On Commons we have an image and at some wikipedia we have an image with the same name, but a different hash
On Commons we have an image with a name in the form <number>px-<name>.<extension> where an image <name>.<extension> exists at some wikipedia or Commons

We should probably divide it:

Batch runs to find old duplicates
Daily run to find yesterdays duplicates

Match duplicates

We're working on pairs to peform matches

Size

One of the images should be smaller in size. This is the image which could be marked in the end.

Aspect ratio

The image should have about the same aspect ratio. For example with a 20% margin: 80% < (height image A / width image A) / (height image B / width image B) * 100 < 120%

Histogram

Histograms are the core of the matching. First the biggest image has to be scaled down to the same size as the other image. It's probably best to make a couple of histograms:

Whole images
Top left part of the images
Top right part of the images
Bottom left part of the images
Bottom right part of the images
Central part of the images

These histograms will match for a certain percentage.
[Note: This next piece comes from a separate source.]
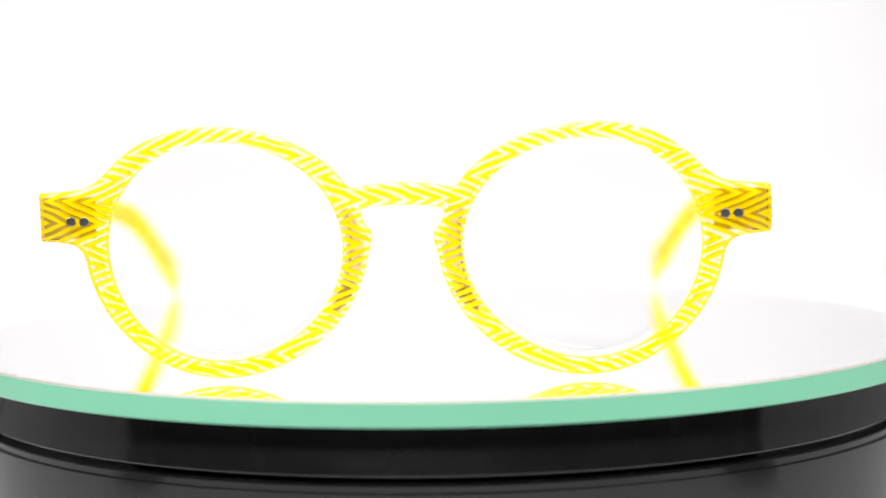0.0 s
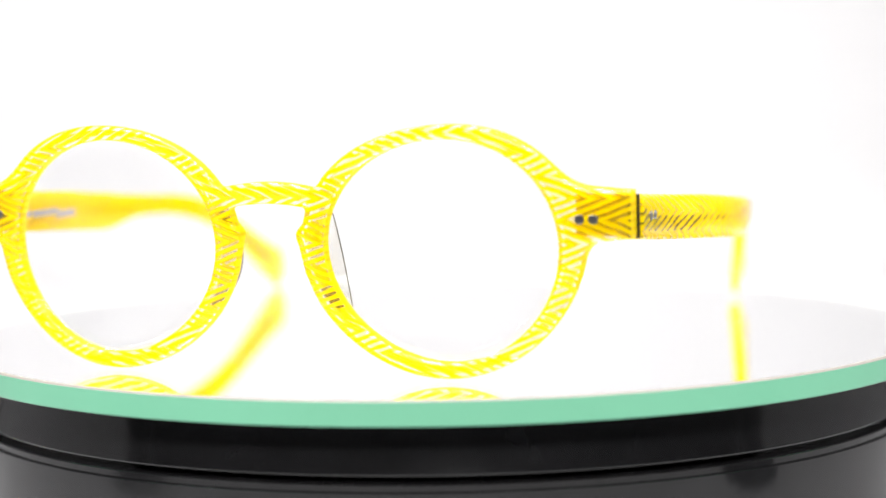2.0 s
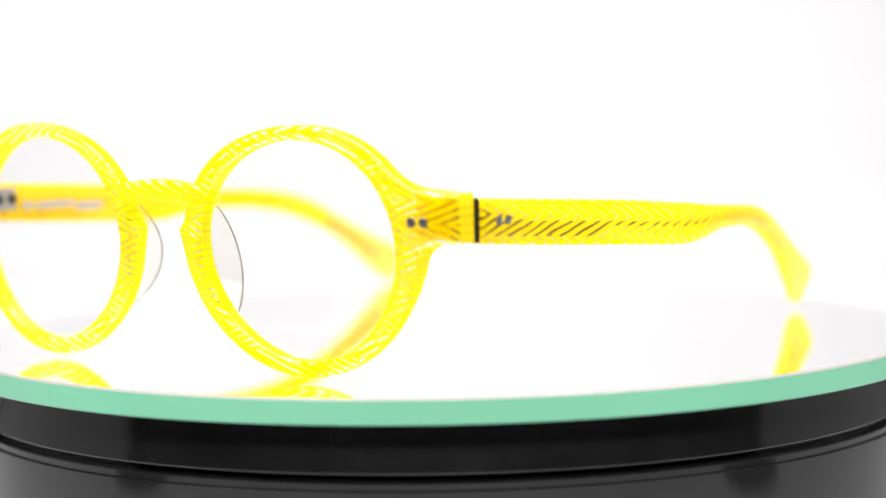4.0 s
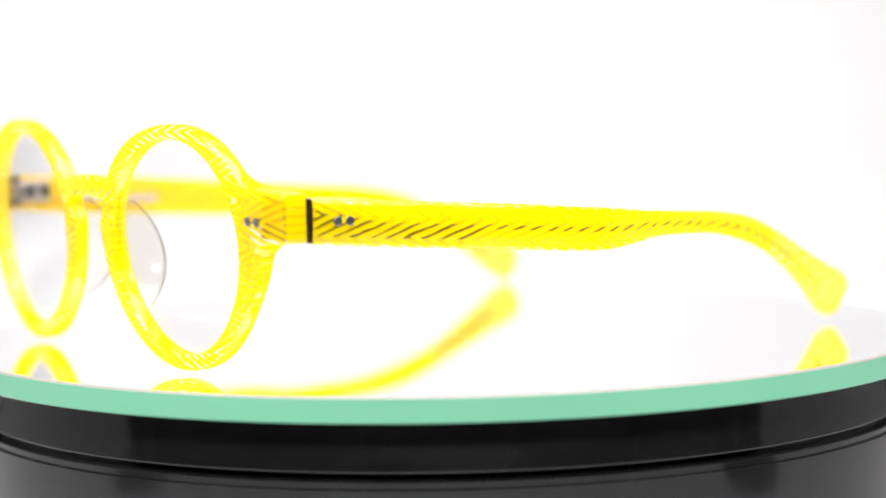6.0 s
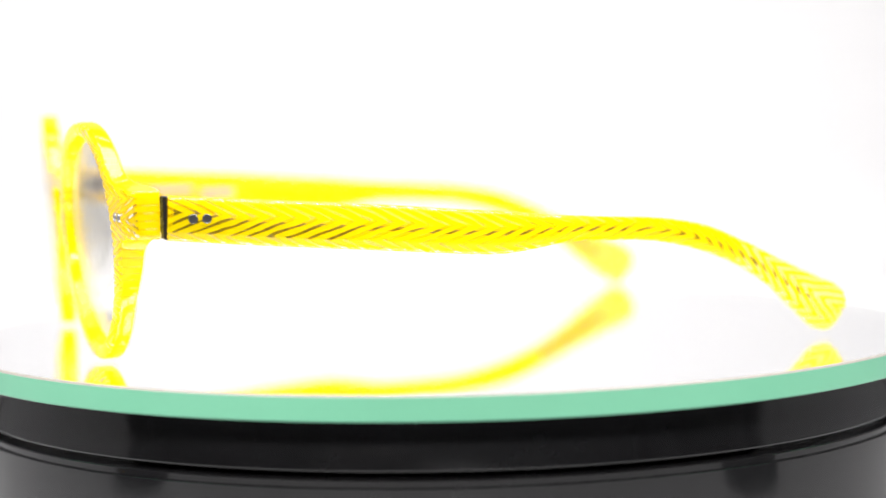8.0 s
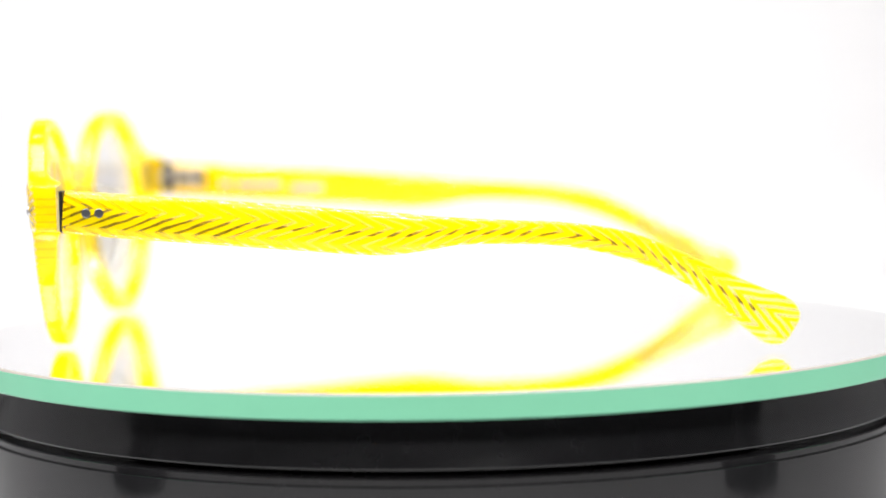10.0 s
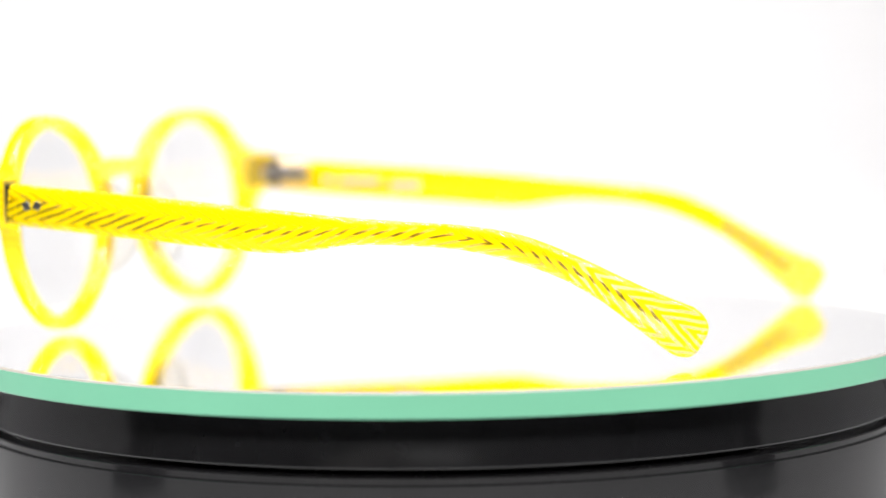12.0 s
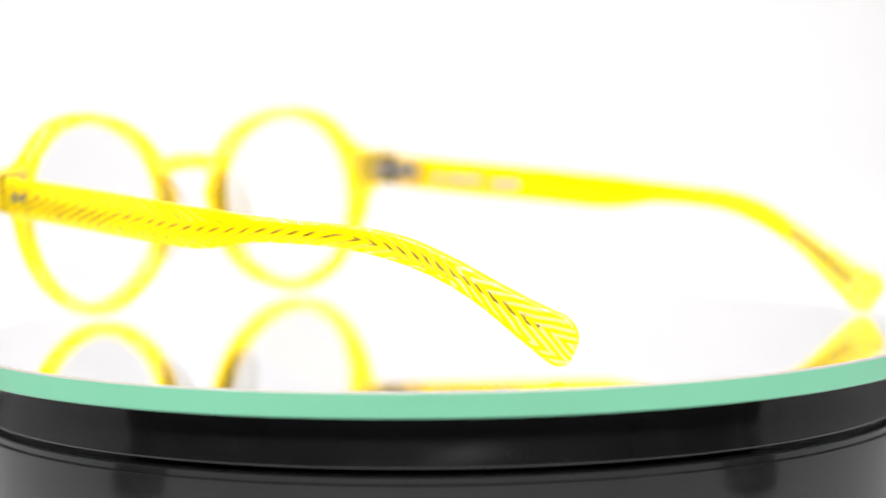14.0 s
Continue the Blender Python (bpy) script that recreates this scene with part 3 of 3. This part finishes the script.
def hinge(parent, side):
    def block(x0, x1, y0, y1, z0, z1, bevel):
        a, b = sorted((side * x0, side * x1))
        return box(bmesh.new(), (a * MM, y0 * MM, z0 * MM), (b * MM, y1 * MM, z1 * MM), bevel * MM, 2)
    h = part("hinge", block(60.6, 70.9, 2.2, 2.6, 28.3, 36.4, 0.18), PLATE, parent, "metal hinge let into the acetate", smooth=False)
    for k in range(5):
        z = 28.9 + 1.4 * k
        bm = disc_stack(bmesh.new(), Vector((side * 66.4, 7.4, z)) * MM, (0, 0, 1), [(0, 0), (0.0014, 0), (0.0016, 0.0002), (0.0016, 0.0011), (0.0014, 0.0013), (0, 0.0013)], 20)
        part("barrel", bm, STEEL if k % 2 else DARK_METAL, h)
    part("leaf", block(67.0, 68.5, 7.6, 17.0, 29.4, 34.4, 0.25), HINGE_STEEL, h, smooth=False)
    part("front_leaf", block(62.6, 66.0, 5.8, 6.9, 30.2, 33.8, 0.25), HINGE_STEEL, h, "steel leaf on the back of the end piece", smooth=False)
    for y in (11.6, 15.6):
        bm = disc_stack(bmesh.new(), Vector((side * 66.9, y, 31.9)) * MM, (-side, 0, 0), [(0, -0.0002), (0.0013, -0.0002), (0.0013, 0.0003), (0.0009, 0.0006), (0, 0.0007)], 20)
        part("screw", bm, DARK_METAL, h, "dark screw head")
    part("end_plate", block(68.4, 71.9, 6.32, 7.15, 27.7, 36.1, 0.2), DARK_METAL, h, "black plate in the joint", smooth=False)
    return h


def spectacles():
    base = new("spectacles")
    tagged(base, "round yellow herringbone acetate spectacles standing open on a mirror", "spectacles")
    front = frame_front(base)
    for side in (1, -1):
        for x in (62.4, 65.0):
            rivet(front, (side * x, float(front_y(np.array(side * x), np.array(31.8))) - 0.12, 31.8), (0, -1, 0))
        lens(base, side)
        nose_pad(base, side)
        hinge(base, side)
        temple(base, side)
    return base


room()
table()
backdrop()
lamp_stand(-1)
lamp_stand(1)
TURNTABLE = turntable()
SPECTACLES = spectacles()


def motions():
    # a steady turn, with the slight tilt of the platter going round with it
    rate = -126.33 / 14.0
    tilt = pose(0, 0, 0, math.degrees(0.00686), math.degrees(-0.00592), 0)
    seat = pose(-0.0073, -0.08145, -0.0003, 0, 0, -1.54)
    times = [0.5 * i for i in range(29)]
    walk(TURNTABLE, [(t, pose(0, 0, 0, 0, 0, rate * t) @ tilt) for t in times])
    walk(SPECTACLES, [(t, pose(0, 0, 0, 0, 0, rate * t) @ tilt @ seat) for t in times])


motions()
If this is above a certain threshold we have a match

Mark duplicates

The lowest quality image of the match should be marked with a template containing:

The location of the higher quality image
The size of this image and the other image
The height of this image and the other image
The width of this image and the other image
Maybe aspect ratio
The results of the histogram calculations
The match percentage

Implementation

The first implementation is available in the pywikipedia package and is called match_images.py (source).